## What is asked
In the listing that follows, retype every line from the first through the one containing "ms.append(0.0 if a". Pictures are to be left out.

## Dataset section
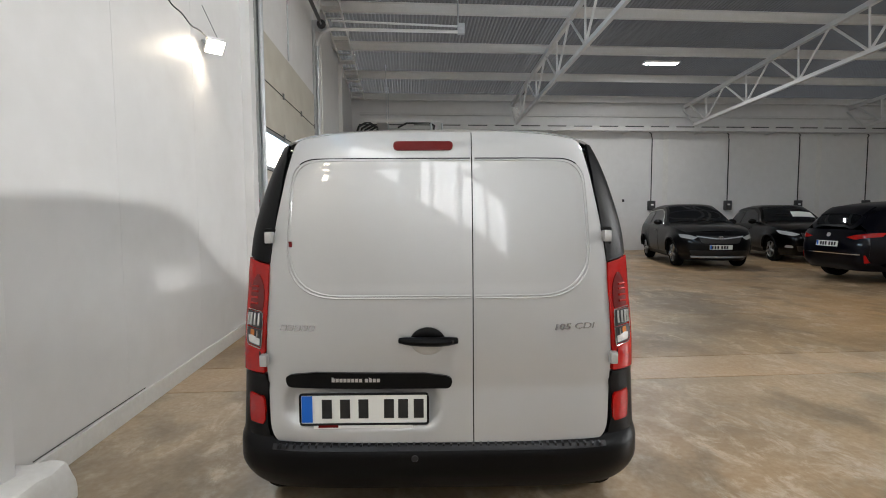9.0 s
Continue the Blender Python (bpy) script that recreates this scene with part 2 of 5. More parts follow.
def curve(*pts):
    """A smooth function through (x, y) points."""
    xs, ys = [p[0] for p in pts], [p[1] for p in pts]
    ms = []
    for i in range(len(pts)):
        if i in (0, len(pts) - 1):
            j = min(max(i, 1), len(pts) - 1)
            ms.append((ys[j] - ys[j - 1]) / (xs[j] - xs[j - 1]))
        else:
            a = (ys[i] - ys[i - 1]) / (xs[i] - xs[i - 1])
            b = (ys[i + 1] - ys[i]) / (xs[i + 1] - xs[i])
            ms.append(0.0 if a * b <= 0 else 2 * a * b / (a + b))

    def f(x):
        if x <= xs[0]:
            return ys[0]
        if x >= xs[-1]:
            return ys[-1]
        i = max(k for k in range(len(xs) - 1) if xs[k] <= x)
        h = xs[i + 1] - xs[i]
        t = (x - xs[i]) / h
        return ((1 + 2 * t) * (1 - t) ** 2 * ys[i] + t * (1 - t) ** 2 * h * ms[i] + t * t * (3 - 2 * t) * ys[i + 1] + t * t * (t - 1) * h * ms[i + 1])
    return f


def rounded(pts, n=6):
    """A closed outline; rows are (x, y) or (x, y, corner radius)."""
    out = []
    for i, p in enumerate(pts):
        a, c, b = Vector(pts[i - 1][:2]), Vector(p[:2]), Vector(pts[(i + 1) % len(pts)][:2])
        r = p[2] if len(p) > 2 else 0.0
        if r <= 0:
            out.append(tuple(c))
            continue
        da, db = (a - c), (b - c)
        la, lb = min(r, da.length * 0.48), min(r, db.length * 0.48)
        s, e = c + da.normalized() * la, c + db.normalized() * lb
        for k in range(n + 1):
            t = k / n
            out.append(tuple((1 - t) ** 2 * s + 2 * t * (1 - t) * c + t * t * e))
    return out


def arc(cx, cy, r, a0, a1, n=14):
    return [(cx + r * math.cos(radians(a0 + (a1 - a0) * k / n)), cy + r * math.sin(radians(a0 + (a1 - a0) * k / n))) for k in range(n + 1)]


def sheet(outline, fn, step=0.03, hole=None, fold=0.012, centre=(1.3, 0, 0.9), step2=None):
    """A bent panel: a flat outline cut into a fine net, laid on the surface fn(a, b), with its edges turned in."""
    bm = bmesh.new()
    pts = [Vector((x, y)) for x, y in outline]
    pts = [p for i, p in enumerate(pts) if (p - pts[i - 1]).length > 1e-5]
    if hole:
        area = sum(a.x * b.y - b.x * a.y for a, b in zip(pts, pts[1:] + pts[:1]))
        hp = [Vector((x, y)) for x, y in hole]
        hp = [p for i, p in enumerate(hp) if (p - hp[i - 1]).length > 1e-5]
        harea = sum(a.x * b.y - b.x * a.y for a, b in zip(hp, hp[1:] + hp[:1]))
        if area * harea > 0:
            hp.reverse()
        i, j = min(((i, j) for i in range(len(pts)) for j in range(len(hp))), key=lambda k: (pts[k[0]] - hp[k[1]]).length)
        pts = pts[:i + 1] + hp[j:] + hp[:j + 1] + pts[i:]
    bm.faces.new([bm.verts.new((p.x, p.y, 0)) for p in pts])
    for axis, st in ((0, step), (1, step2 or step)):
        lo, hi = min(p[axis] for p in pts), max(p[axis] for p in pts)
        no = (1, 0, 0) if axis == 0 else (0, 1, 0)
        for k in range(math.floor(lo / st) + 1, math.ceil(hi / st)):
            co = (k * st, 0, 0) if axis == 0 else (0, k * st, 0)
            bmesh.ops.bisect_plane(bm, geom=bm.verts[:] + bm.edges[:] + bm.faces[:], dist=1e-6, plane_co=co, plane_no=no)
    bmesh.ops.remove_doubles(bm, verts=bm.verts[:], dist=1e-5)
    for v in bm.verts:
        v.co = fn(v.co.x, v.co.y)
    bm.normal_update()
    c = Vector(centre)
    if sum(f.normal.dot(f.calc_center_median() - c) * f.calc_area() for f in bm.faces) < 0:
        bmesh.ops.reverse_faces(bm, faces=bm.faces[:])
        bm.normal_update()
    if fold:
        rim = [e for e in bm.edges if len(e.link_faces) == 1]
        back = {v: bm.verts.new(v.co - v.normal * fold) for v in {v for e in rim for v in e.verts}}
        for e in rim:
            f = e.link_faces[0]
            a, b = e.verts
            for lp in f.loops:
                if lp.edge == e:
                    a, b = lp.vert, lp.link_loop_next.vert
            bm.faces.new((b, a, back[a], back[b]))
            e.smooth = False
    return bm


def grow(outline, d):
    """The outline moved outwards by d."""
    pts = [Vector(p) for p in outline]
    area = sum(a.x * b.y - b.x * a.y for a, b in zip(pts, pts[1:] + pts[:1]))
    out = []
    for i, p in enumerate(pts):
        t = (pts[(i + 1) % len(pts)] - pts[i - 1])
        nrm = Vector((t.y, -t.x)).normalized() * (1 if area > 0 else -1)
        out.append(tuple(p + nrm * d))
    return out


def text_part(name, words, size, mat, m, parent, depth=0.001, stretch=1.0):
    cu = bpy.data.curves.new(name, "FONT")
    cu.body, cu.size, cu.extrude, cu.align_x, cu.align_y = words, size, depth, "CENTER", "CENTER"
    cu.resolution_u = 3
    tmp = bpy.data.objects.new(name, cu)
    me = bpy.data.meshes.new_from_object(tmp)
    bpy.data.objects.remove(tmp)
    me.transform(m @ Matrix.Diagonal((stretch, 1, 1, 1)))
    me.materials.clear()
    me.materials.append(mat)
    me.name = name
    ob = new(name, me)
    ob.parent = parent
    return ob


# ---- the hall ----
LEFT, LAMP, FAR, BACK = -7.79, 6.545, 12.1, -16.0


def roof_z(x):
    return 5.82 + 0.097 * (9.58 - x)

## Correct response
9.0 s
Continue the Blender Python (bpy) script that recreates this scene with part 2 of 5. More parts follow.
def curve(*pts):
    """A smooth function through (x, y) points."""
    xs, ys = [p[0] for p in pts], [p[1] for p in pts]
    ms = []
    for i in range(len(pts)):
        if i in (0, len(pts) - 1):
            j = min(max(i, 1), len(pts) - 1)
            ms.append((ys[j] - ys[j - 1]) / (xs[j] - xs[j - 1]))
        else:
            a = (ys[i] - ys[i - 1]) / (xs[i] - xs[i - 1])
            b = (ys[i + 1] - ys[i]) / (xs[i + 1] - xs[i])
            ms.append(0.0 if a * b <= 0 else 2 * a * b / (a + b))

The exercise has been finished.